The following list comes from Michael Pettis, a very incisive commentator on global economics. It is probably one of the best single pieces you can read on how to identify problem countries in advance. Here is a slightly edited version of Michael Pettis’s five things that matter.3
1. Debt levels matter. The best way to measure them is as total debt to GDP or external debt to exports. As a general rule, the more debt you have, the more difficulty you are going to have servicing it. Coupons matter, too. Low rates are much more serviceable than high rates.
2. The structure of the balance sheet matters, and this may be much more important than the actual level of debt. Not all debt is equal. An investor has to distinguish between inverted debt and hedged debt. With inverted debt, the value of liabilities is positively correlated with the value of assets, so that the debt burden and servicing costs decline in good times and rise in bad times. With hedged debt, they are negatively correlated.

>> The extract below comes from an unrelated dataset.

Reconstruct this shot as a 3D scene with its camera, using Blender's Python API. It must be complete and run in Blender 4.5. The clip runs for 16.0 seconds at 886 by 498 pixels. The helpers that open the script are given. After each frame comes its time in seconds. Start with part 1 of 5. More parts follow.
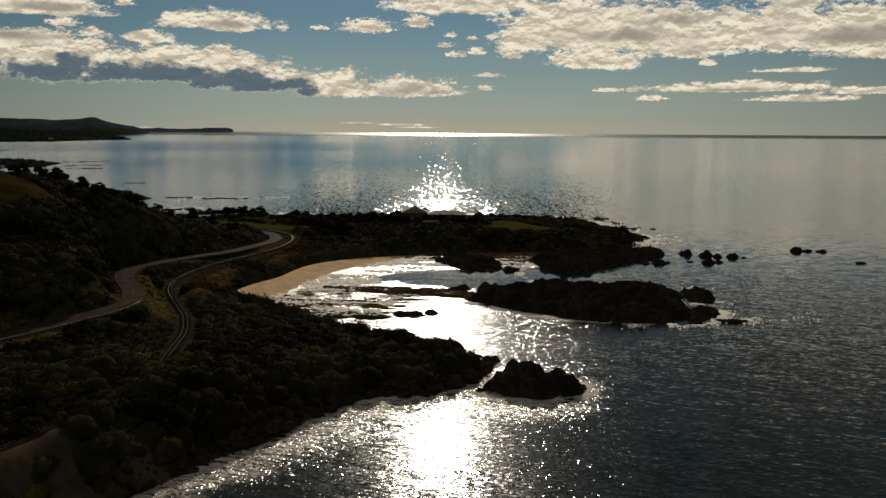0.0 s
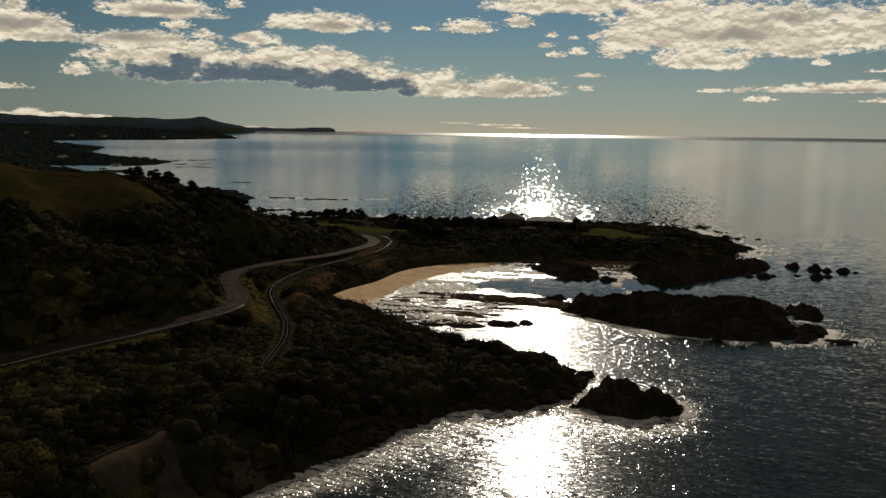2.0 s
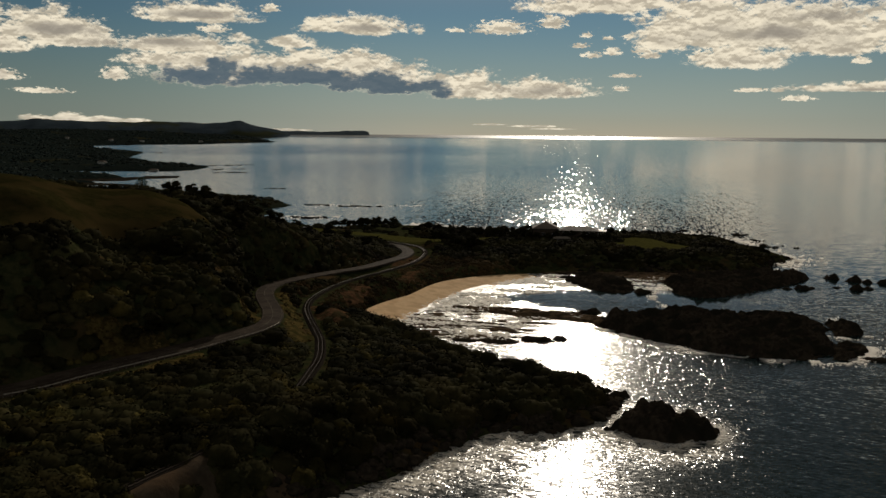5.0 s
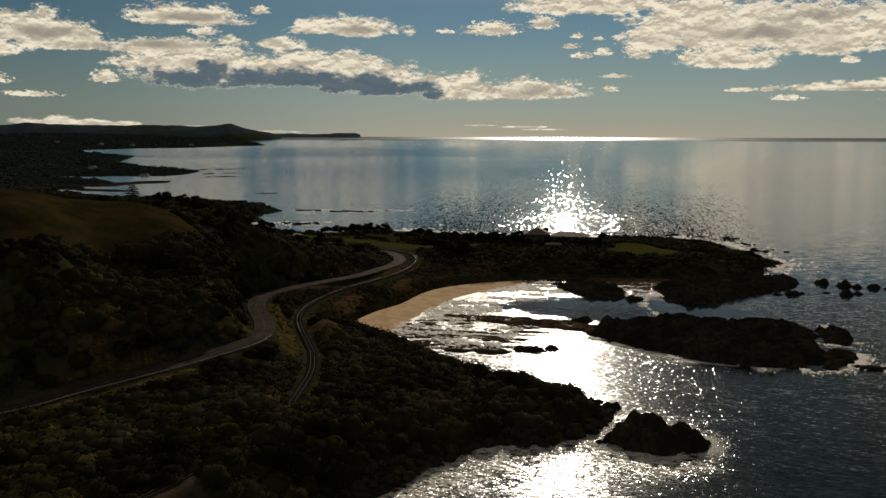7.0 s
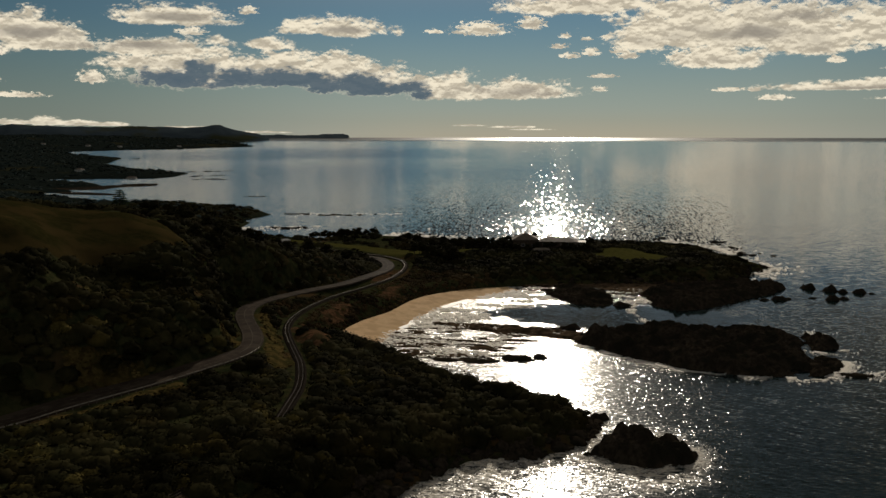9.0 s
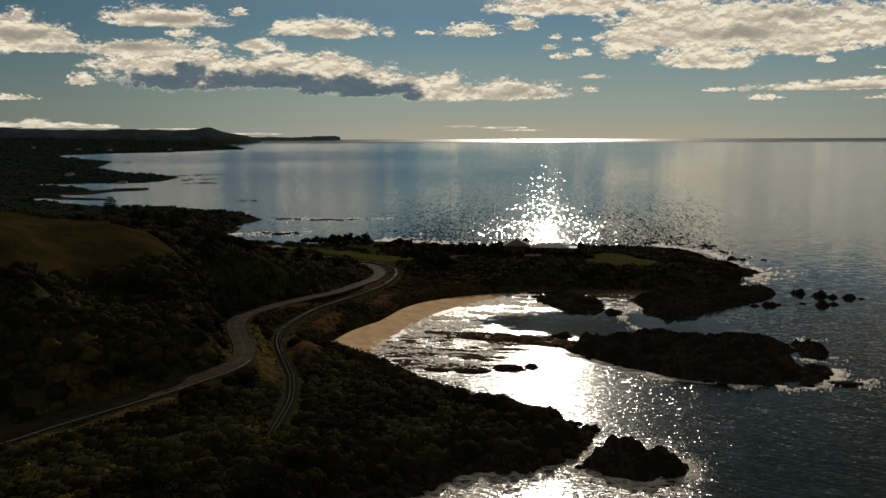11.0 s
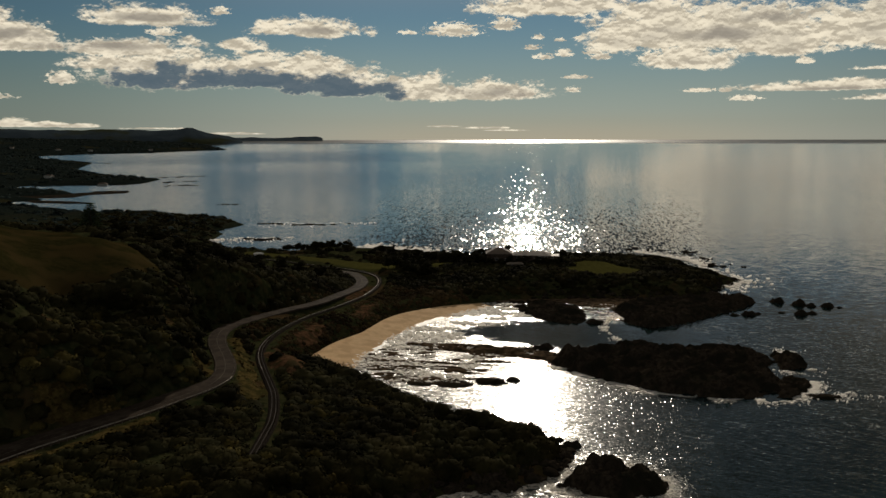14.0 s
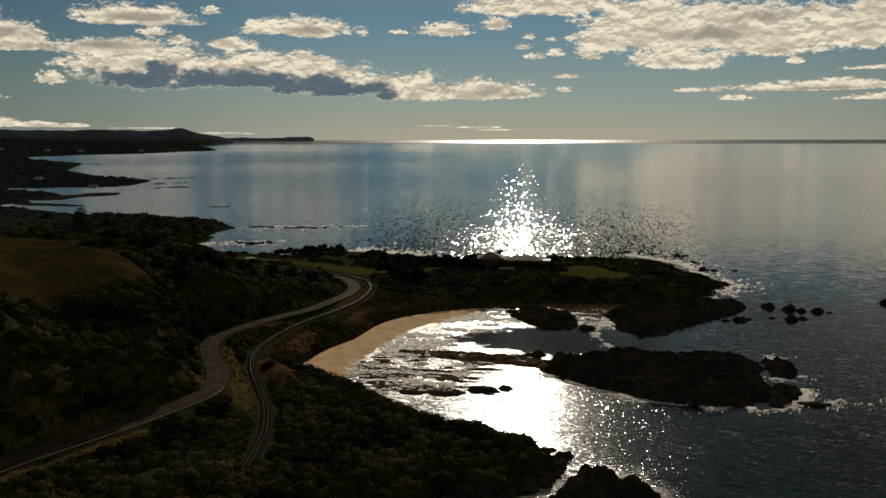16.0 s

Foreign currency and short-term borrowings are examples of inverted debt. This makes the good times better and the bad times worse. Long-term fixed-rate local-currency borrowing is an example of hedged debt. During an inflation or currency crisis, the cost of servicing the debt actually declines in real terms, providing the borrower with some automatic relief, and this relief increases the worse conditions become.
Highly inverted debt structures are very dangerous because they reinforce negative shocks and can cause events to spiral out of control, but unfortunately they are very popular because in good times, when debt levels typically rise, they magnify positive shocks.
3. The economy’s underlying volatility matters. Less volatile economies are less subject to violent fluctuations, especially if the performance of the economy is correlated with financing ability. This is especially a problem for countries whose economies are highly dependent on commodities. Typically, commodity prices go down in bad times, making it that much harder to export profitably.
4. The structure of the investor base matters. Contagion is caused not so much by fear, as most people assume, but by large amounts of highly leveraged positions, which force investors into various forms of delta hedging, that is, buy when prices rise, and sell when they drop.
5. The composition of the investor base also matters. A sovereign default is always a political decision, and it is easier to default if the creditors have little domestic political power or influence. Unless foreign investors have old-fashioned gunboats or a monopoly of new financing, for example, it is generally safer to default on foreigners than on locals. It is also easier to default on households via financial repression than it is to default on wealthy and powerful locals.
As you can see, the structure and ownership are almost more important than absolute debt levels themselves. This has very important implications, which we will go into as we go country by country around the world.
The insight that it is better to borrow in local currency versus foreign currency is critical. The United States and the United Kingdom, for example, are able to borrow exclusively in their own currency. This acts as an important shock absorber in bad times. It also creates an incentive to use devaluation and inflation as a means of financial repression. Devaluation hurts foreign bondholders, and inflation eases payments in your own currency in the short run.
Smaller countries are less able to borrow in their own currency. In the case of Iceland and Hungary, for example, borrowing large amounts of money in foreign currency means that they are trapped in a vicious circle that is usually only cured by default. For larger countries that can borrow in their own currency, like the United States, we’ll most likely see inflation as central banks come to the aid of cash-strapped governments who insist on spending.
The tour of the world won’t be pretty, but at least we hope it will be informative.